Posteriormente, recuerdo las visitas a Videodromo con mi ahora esposa. Videodromo era el paraíso terrenal del ermitaño entusiasta del cine. Este oasis urbano clasificaba las películas por director, tenía cientos de documentales, mezclaba lo mejor del cine comercial y del cine de arte, y todavía se daba el lujo de competirle a Blockbuster con los mejores estrenos. Lo mejor era que por solo mil y tantos pesos podías rentar películas o series de tres en tres por todo un año (quizá por eso también quebró y fue reemplazada por la tienda Quesos y Cosas, pero esa ya es otra historia). Ahí rentamos The Brood de David Cronenberg, A Good Year de Ridley Scott, Eraserhead de David Lynch y Life Aquatic de Wes Anderson, por mencionar algunas.

Haciendo un brevísimo resumen de la historia del cine en casa, es preciso señalar que nació aproximadamente en 1965 con el costoso y no tan accesible Super 8. Después, llegó el videocassette (primero Betamax y luego VHS). Luego siguió el no tan exitoso LaserDisc, mismo que fue desplazado rápidamente por el DVD. Al último, entró brevemente el Blu-Ray y dio paso al streaming (encabezado por Netflix), mismo que lapidó a todos los anteriores formatos corpóreos.

Confieso que me fascina Netflix. Valoro enormemente la posibilidad de tener catálogos interminables de películas y series de televisión al alcance de un clic y por una tarifa accesible. La empresa fundada por Reed Hastings y Marc Randolph superó a su competencia por saber adaptarse rápido a los tiempos que vivimos y me gusta usar en conferencias su ejemplo, cuando hablo de la importancia de la reinvención en el mundo de los negocios.

No obstante, con esa revolución netflixiana del cine en casa, vino el exterminio no solo de sus competidores en la renta de películas, sino también de la posibilidad de comprar físicamente una película o serie que nos haya cautivado. Y sé que algunas personas podrán refutar mis dichos señalando que todavía se puede comprar de manera digital la obra cinematográfica en cuestión o rentarla en línea cuantas veces sea necesario.

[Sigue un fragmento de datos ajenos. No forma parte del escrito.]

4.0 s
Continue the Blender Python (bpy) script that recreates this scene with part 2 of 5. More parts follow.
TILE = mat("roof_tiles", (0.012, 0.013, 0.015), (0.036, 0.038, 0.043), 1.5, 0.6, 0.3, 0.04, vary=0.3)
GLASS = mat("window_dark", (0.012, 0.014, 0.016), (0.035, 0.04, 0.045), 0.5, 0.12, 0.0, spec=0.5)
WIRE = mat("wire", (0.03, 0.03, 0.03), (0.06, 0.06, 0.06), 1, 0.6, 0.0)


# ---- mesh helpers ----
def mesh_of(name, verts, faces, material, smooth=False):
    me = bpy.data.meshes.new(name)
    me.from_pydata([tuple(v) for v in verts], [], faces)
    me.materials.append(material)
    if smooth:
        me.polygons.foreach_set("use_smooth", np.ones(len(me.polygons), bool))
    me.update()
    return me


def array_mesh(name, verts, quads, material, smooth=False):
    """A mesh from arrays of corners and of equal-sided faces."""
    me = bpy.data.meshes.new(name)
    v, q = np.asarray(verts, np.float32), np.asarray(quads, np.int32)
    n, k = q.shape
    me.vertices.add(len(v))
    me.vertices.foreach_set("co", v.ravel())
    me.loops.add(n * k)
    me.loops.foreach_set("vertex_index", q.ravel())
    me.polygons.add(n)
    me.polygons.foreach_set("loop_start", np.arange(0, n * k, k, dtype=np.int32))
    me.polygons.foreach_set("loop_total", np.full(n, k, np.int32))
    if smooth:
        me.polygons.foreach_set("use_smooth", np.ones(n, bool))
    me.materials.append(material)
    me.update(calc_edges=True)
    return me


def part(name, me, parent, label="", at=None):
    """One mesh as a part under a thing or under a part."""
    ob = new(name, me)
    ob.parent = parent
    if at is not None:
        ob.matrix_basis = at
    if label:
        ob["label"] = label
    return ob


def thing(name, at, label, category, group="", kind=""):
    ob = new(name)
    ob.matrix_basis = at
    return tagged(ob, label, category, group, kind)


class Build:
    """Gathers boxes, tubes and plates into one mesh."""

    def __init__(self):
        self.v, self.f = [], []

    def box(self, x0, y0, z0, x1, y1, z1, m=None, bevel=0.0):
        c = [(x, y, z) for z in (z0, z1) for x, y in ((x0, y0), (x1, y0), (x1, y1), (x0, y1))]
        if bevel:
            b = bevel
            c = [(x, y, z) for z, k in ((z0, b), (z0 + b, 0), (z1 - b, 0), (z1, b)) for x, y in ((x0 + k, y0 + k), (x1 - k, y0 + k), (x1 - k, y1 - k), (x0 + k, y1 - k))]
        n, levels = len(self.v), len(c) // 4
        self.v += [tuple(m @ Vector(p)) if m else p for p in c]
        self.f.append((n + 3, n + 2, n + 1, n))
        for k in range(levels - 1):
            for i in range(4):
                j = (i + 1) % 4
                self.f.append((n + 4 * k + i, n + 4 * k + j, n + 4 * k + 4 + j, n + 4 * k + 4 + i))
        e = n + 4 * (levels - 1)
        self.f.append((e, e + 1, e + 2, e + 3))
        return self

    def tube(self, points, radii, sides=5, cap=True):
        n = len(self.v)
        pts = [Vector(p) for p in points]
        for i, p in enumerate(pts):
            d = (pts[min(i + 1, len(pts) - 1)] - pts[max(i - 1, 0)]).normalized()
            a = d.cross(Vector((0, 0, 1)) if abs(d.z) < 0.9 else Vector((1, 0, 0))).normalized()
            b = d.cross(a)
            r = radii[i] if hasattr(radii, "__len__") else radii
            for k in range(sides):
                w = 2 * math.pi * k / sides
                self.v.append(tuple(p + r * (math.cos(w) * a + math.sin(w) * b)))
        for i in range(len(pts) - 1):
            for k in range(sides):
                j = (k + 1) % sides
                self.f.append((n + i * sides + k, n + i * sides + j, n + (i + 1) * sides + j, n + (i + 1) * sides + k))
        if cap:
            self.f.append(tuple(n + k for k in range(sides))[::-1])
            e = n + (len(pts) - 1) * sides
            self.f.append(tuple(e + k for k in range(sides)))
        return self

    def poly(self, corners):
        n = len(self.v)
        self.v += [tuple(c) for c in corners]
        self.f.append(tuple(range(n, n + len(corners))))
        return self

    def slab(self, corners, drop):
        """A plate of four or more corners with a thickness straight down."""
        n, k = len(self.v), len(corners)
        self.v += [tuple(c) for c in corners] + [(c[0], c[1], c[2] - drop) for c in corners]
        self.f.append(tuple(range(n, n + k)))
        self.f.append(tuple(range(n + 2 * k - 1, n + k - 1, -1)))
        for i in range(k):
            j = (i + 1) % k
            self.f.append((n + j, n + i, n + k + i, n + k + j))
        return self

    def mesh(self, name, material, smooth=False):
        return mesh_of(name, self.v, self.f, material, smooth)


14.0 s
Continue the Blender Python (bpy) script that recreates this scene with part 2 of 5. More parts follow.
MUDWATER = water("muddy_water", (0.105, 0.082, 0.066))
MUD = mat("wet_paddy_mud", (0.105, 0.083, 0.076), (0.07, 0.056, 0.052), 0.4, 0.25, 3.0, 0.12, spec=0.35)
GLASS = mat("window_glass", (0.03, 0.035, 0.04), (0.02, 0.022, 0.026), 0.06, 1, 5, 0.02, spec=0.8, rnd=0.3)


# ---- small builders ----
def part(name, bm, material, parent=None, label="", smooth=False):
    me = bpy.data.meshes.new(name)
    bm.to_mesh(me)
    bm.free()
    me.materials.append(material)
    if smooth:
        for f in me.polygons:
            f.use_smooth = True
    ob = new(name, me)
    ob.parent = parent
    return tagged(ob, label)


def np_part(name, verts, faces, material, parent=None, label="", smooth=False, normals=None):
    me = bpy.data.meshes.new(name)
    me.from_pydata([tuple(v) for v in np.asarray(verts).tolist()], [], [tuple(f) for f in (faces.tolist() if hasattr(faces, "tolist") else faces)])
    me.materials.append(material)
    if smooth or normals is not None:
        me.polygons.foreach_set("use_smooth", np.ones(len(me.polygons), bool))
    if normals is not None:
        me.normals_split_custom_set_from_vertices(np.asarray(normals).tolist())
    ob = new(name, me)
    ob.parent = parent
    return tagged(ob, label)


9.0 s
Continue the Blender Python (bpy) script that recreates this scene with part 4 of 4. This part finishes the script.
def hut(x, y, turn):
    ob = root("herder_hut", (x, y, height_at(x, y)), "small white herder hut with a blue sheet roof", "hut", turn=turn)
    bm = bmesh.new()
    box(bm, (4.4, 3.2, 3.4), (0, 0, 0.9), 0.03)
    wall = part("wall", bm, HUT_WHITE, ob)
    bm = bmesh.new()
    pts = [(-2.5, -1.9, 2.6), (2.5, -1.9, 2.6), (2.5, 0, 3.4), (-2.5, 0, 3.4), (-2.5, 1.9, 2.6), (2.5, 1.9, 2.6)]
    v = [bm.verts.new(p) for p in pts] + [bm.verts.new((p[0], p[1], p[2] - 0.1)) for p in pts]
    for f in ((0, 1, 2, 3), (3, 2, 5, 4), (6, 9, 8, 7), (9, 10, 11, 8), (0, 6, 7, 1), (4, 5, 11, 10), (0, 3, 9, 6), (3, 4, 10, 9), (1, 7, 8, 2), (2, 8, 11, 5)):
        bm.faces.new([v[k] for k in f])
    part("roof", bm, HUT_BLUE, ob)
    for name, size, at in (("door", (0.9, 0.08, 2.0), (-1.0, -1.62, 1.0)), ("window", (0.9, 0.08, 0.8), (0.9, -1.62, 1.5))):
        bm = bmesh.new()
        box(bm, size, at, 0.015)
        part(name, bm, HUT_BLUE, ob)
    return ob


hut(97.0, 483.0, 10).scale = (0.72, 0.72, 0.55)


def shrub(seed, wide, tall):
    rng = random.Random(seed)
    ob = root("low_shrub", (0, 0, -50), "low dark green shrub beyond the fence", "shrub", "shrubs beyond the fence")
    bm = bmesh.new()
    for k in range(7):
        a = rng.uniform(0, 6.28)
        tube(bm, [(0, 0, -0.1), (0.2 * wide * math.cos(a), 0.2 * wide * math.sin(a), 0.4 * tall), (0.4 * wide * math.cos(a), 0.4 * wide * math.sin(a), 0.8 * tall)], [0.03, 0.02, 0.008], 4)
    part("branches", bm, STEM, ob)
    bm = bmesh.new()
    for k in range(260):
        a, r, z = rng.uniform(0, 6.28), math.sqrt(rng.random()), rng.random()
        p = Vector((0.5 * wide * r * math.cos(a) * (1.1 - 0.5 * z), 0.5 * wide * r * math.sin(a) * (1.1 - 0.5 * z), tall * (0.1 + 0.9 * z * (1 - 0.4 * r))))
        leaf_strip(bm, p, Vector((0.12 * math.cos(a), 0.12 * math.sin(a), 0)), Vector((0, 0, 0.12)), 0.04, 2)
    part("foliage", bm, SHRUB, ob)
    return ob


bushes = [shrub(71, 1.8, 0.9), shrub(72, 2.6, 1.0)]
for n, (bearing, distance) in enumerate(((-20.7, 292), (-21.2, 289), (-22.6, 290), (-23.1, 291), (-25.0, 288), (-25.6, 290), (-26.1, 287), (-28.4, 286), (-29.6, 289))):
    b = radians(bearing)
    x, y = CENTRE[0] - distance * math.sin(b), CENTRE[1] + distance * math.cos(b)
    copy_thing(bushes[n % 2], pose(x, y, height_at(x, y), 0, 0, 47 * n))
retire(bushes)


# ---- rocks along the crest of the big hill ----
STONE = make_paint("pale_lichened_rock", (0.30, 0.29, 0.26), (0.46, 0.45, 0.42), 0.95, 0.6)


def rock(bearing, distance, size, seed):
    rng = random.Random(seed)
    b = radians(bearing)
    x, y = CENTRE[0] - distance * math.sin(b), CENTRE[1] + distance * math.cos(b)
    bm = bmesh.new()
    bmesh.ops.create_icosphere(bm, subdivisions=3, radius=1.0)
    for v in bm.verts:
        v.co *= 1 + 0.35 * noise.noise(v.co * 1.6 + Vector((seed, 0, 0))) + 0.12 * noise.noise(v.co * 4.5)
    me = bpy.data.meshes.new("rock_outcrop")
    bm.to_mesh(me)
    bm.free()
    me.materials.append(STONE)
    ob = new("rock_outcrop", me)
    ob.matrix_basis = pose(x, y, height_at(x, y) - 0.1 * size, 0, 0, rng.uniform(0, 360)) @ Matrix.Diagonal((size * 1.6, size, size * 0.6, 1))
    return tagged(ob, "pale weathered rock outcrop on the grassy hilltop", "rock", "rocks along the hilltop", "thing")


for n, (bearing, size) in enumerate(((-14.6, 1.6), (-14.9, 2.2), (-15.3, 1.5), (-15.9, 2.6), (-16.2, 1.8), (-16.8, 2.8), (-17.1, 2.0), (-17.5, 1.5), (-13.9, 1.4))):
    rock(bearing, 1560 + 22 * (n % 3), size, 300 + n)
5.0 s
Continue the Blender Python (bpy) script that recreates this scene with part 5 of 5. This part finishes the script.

Sin embargo, creo que nunca será equiparable la experiencia de adquirir algo de manera digital comparada al poder poseerlo en nuestras manos (lo mismo aplica con la música, el arte y los libros). 

Entiendo que mi vociferar es ilógico; el streaming nos ahorró dinero, gasolina, espacio físico y hasta tiempo. Nos trajo contenidos que –aunque prestados– parecen infinitos. Y quizá juegue parte mi renuencia al cambio, pero me niego a aceptar que llegaremos a la era en que todo sea intangible y prestado. Tiempos en los que perdamos la posibilidad de atesorar obras valiosas que nos cautiven y que podamos atribuirles un valor sentimental. 

Por mi parte, me niego a leer libros en formato digital y sigo acrecentando mi colección de DVDs, Blu-Rays y CDs. Cuando me preguntan por mis anticuadas colecciones de chatarra tecnológica, me gusta decir que las conservo para heredárselas a mi hija (aunque secretamente creo que es el pretexto idóneo para mi terquedad que se niega a declarar muerta a una industria que llevaba años en cuidados paliativos). 

Concluyo con la genuina duda de que si todo lo escrito aquí no es un amor por el materialismo que disfrazo con recuerdos y emociones, y que –como decía Thoreau– representa un “obstáculo evidente para la elevación espiritual de la humanidad”. Por lo pronto, los dejo y me paso a ver Stranger Things 2.